2) No. Another way to think about it is just as a charge can produce an electric field far from where it is, a mass can affect spacetime curvature far from it.
3) Matter is distinguished from gravity by having localizable energy and momentum. In general, it has other properties in addition to energy and momentum with equations relating those properties, and also an equation relating those properties to its energy and momentum.
4) General relativity does have solutions in which spacetime is curved even without matter. They don't apply to our universe, but they reflect the properties of a theory that does describe our universe with high accuracy.
 
1) No, gravitational waves are a counterexample. They are "ripples" in the space-time curvature that propagate through space-time, once started they become independent of what generated them, like light rays become independent of the acclerating charges that generated them.

2) The curvature in a given region has a part that depends on that region , and another part that does not. If you consider the case of the Earth orbiting the sun, the space-time by the Earth is curved by the sun, even though the sun is distant.

3) Mass may be the source of gravity in Newtonian theory, but in GR, the source of gravity is the stress-energy tensor.
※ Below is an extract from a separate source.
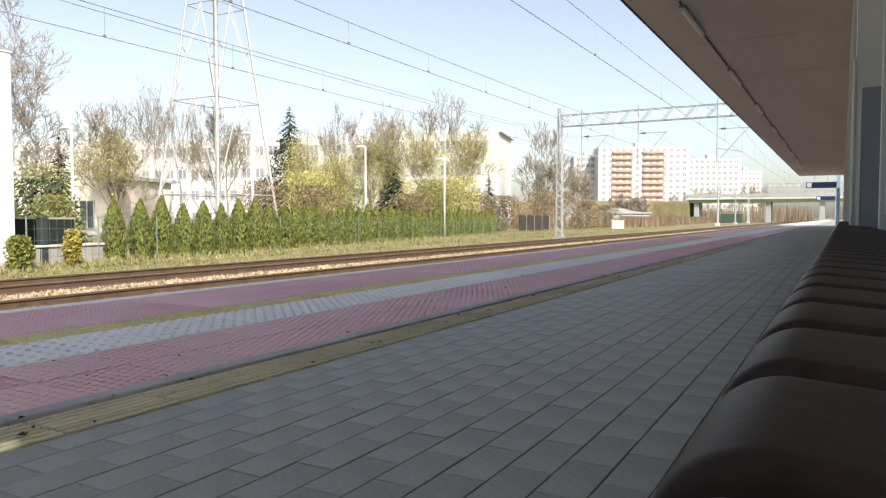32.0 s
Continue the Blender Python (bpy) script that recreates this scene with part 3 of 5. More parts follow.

Mass is a scalar, a single number, the stress-energy tensor is a 4x4 matrix. So it's not as simple as it was in Newtonian theory.

4) I'm not too sure how to answer that one, maybe someone else will give it a shot.
 
atyy said:
1) No. In "outer space" (say surrounding the earth) spacetime is curved, even though there is no matter there.
2) No. Another way to think about it is just as a charge can produce an electric field far from where it is, a mass can affect spacetime curvature far from it.
3) Matter is distinguished from gravity by having localizable energy and momentum. In general, it has other properties in addition to energy and momentum with equations relating those properties, and also an equation relating those properties to its energy and momentum.
4) General relativity does have solutions in which spacetime is curved even without matter. They don't apply to our universe, but they reflect the properties of a theory that does describe our universe with high accuracy.

I thought space-time was curved only by matter and energy? In a vacuum space, would space-time be curved then?
 
I thought space-time was curved only by matter and energy? In a vacuum space, would space-time be curved then?
No, honest! That's what #2 said, don't you believe him? :smile:

There are many, many vacuum solutions of Einstein's equations that are 'curved' despite containing no matter (stress-energy). In some cases this is because the matter has been idealized as a singularity. An example of this is the Schwarzschild solution that describes black holes, which is a vacuum solution. Other vacuum solutions can be understood by supposing that the field was created by a source that has been moved off to infinity. Radiation solutions are like this - you can have a plane wave with no apparent source. Just as you can have an electromagnetic wave with no apparent source.